NEW YORK — Wednesday night in Central Park, H&M showed off in a major way. The Swedish retailer let loose a fall collection full of clothes that looked and felt as though they’d just paraded down a Paris runway. And there was a supersized party to go with it, complete with dinner, dessert and a performance by Kanye West, who noted that, while he had never worn H&M, “I’ve had girlfriends who’ve worn it, so I’ve been through the store.”

Just as the sun went down, more than 800 editors, industry types and bold-faced names filed into the 20,000-square-foot tent erected near the park’s 72nd Street entrance. Under a canopy of fresh ivy and hanging lanterns, H&M’s top execs — chairman Stefan Persson, chief executive officer Rolf Eriksen and head designer Margareta van den Bosch — mingled and chatted with the crowd, all very pleased with the setup, the turnout and, most importantly, the weather, which had threatened thunderstorms. “I think H&M made a pact with God to have such a great night,” said Gloria Baume, Teen Vogue’s fashion market director.

Beyond a wall of 330,000 fuchsia roses was the cavernous arena-style room with a runway crisscrossing the floor, surrounded by large, low picnic tables, pillowed benches and four suspended movie screens flashing videos. Expectation ran high, with people wondering how H&M would pull off such a mammoth show.

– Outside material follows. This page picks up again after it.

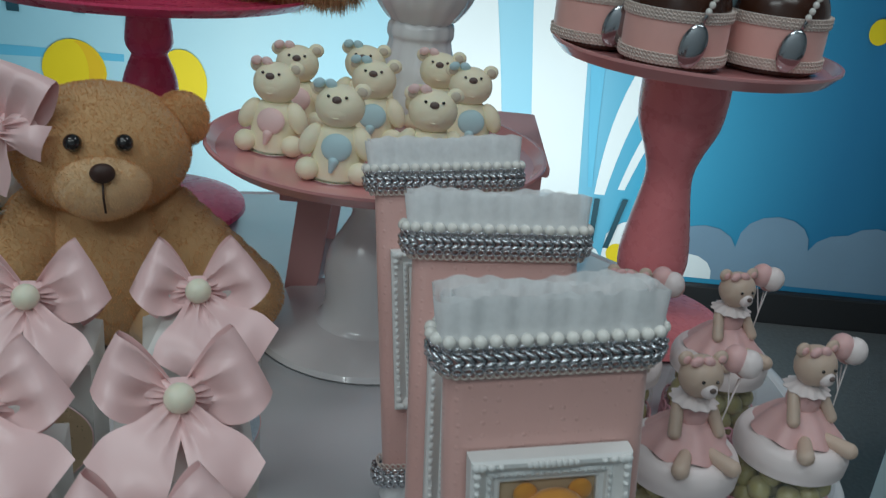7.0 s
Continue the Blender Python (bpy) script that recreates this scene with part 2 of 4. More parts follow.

Clearly, this was a multimillion-dollar endeavor considering that H&M flew in more than 300 people and put them up in hotels for three nights; there was catering for 850 people, and there were fees for 150 models, 100 hair and makeup artists and three musical performers. And all those flowers don’t come cheap. But the cost for a romantic Central Park setting? Happily, not a penny. A generous corporate sponsor of the Central Park Conservancy, H&M was allowed use of the space gratis, according to New York City Parks Department spokesperson Warner Johnston. (Corporate sponsorship dollars are not publically available.)

“There were people asking, ‘Is it true — 150 looks?’ So there was a little anticipation on the ‘oy’ side,” said Peter Arnold, executive director of the Council of Fashion Designers of America. “But it was executed like a military maneuver.” Indeed, all those exits took 17 minutes, start to finish, since models came out in packs of five or more.